BÜEZERINNEN-TRIBUNAL IN COLOMBO

Traditionell sind die Teearbeiterinnen in verschiedenen Gewerkschaften organisiert. Doch Solifonds-Experte Caduff sagt: «Viele dieser Verbände werden von Männern geführt und stehen den Unternehmern näher als den Arbeiterinnen.» Mit einer Ausnahme – der Ceylon Workers Red Flag Union (CWRFU). Diese Gewerkschaft war es denn auch, die mitten in der Krise zu einem neuen Kampfmittel griff: In der Hauptstadt Colombo organisierte sie ein grossangelegtes Arbeiterinnen-Tribunal. Dieses ist rechtlich zwar nicht bindend, hat aber eine grosse symbolische Strahlkraft. Denn CWRFU-Frontfrau Menaha Kandasamy war es gelungen, drei renommierte Richter aus Indien, Nepal und Sri Lanka zu engagieren.

RICHTER SIND «SCHOCKIERT»

Das Richtergremium hörte sich am 7. und 8. Juni die Klagen der Arbeiterinnen an – und zeigte sich danach «schockiert» dar­über, dass die geschilderten Ausbeutungspraktiken «in der modernen zivilisierten Welt andauern können». Das Tribunal hätte gerne auch die Arbeitgeber angehört, doch diese boykottierten den Prozess und schickten stattdessen Agenten des Geheimdiensts vor. Trotzdem adressierten die Richter die Teebarone direkt:

Das Recht auf Leben bedeutet mehr als nur physisches Überleben oder eine tierische Existenz!
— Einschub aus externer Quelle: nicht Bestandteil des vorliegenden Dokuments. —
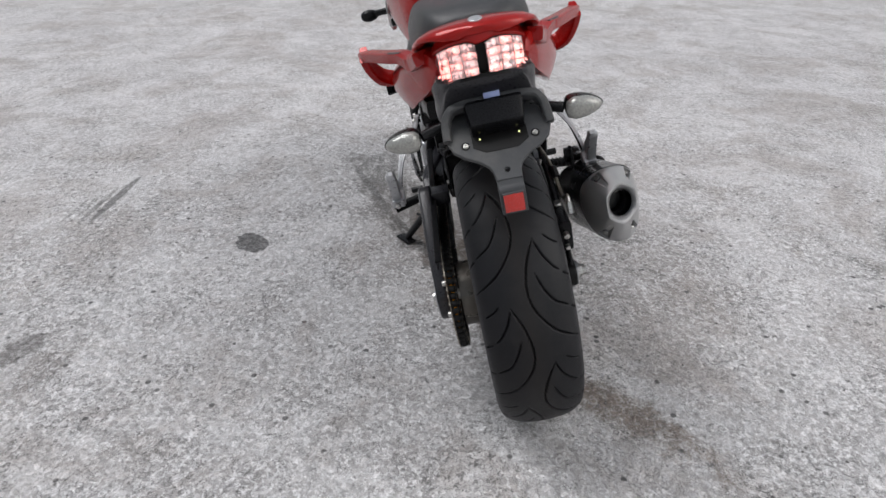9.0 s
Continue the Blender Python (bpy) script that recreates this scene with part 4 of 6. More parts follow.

Und der Landesregierung präsentierte das Tribunal einen 22-Punkte-Massnahmen-Plan. Gefordert wird etwa die sofortige Durchsetzung des bereits dekretierten Pflückerinnen-Mindestlohns von 4.90 Franken pro Tag. Oder aber reelle Schutzmassnahmen gegen die häufigen Schlangenbisse und Blutegelbefälle. Und nicht zuletzt empfehlen die Richter auch wirksame Strafen gegen renitente Arbeitgeber. Ob die eben erst neu gewählte Regierung all dem nachkommt? Das hängt nicht zuletzt von der Weltöffentlichkeit ab. Der Solifonds will den Druck mit einer Petition (teaworkers.ch) erhöhen.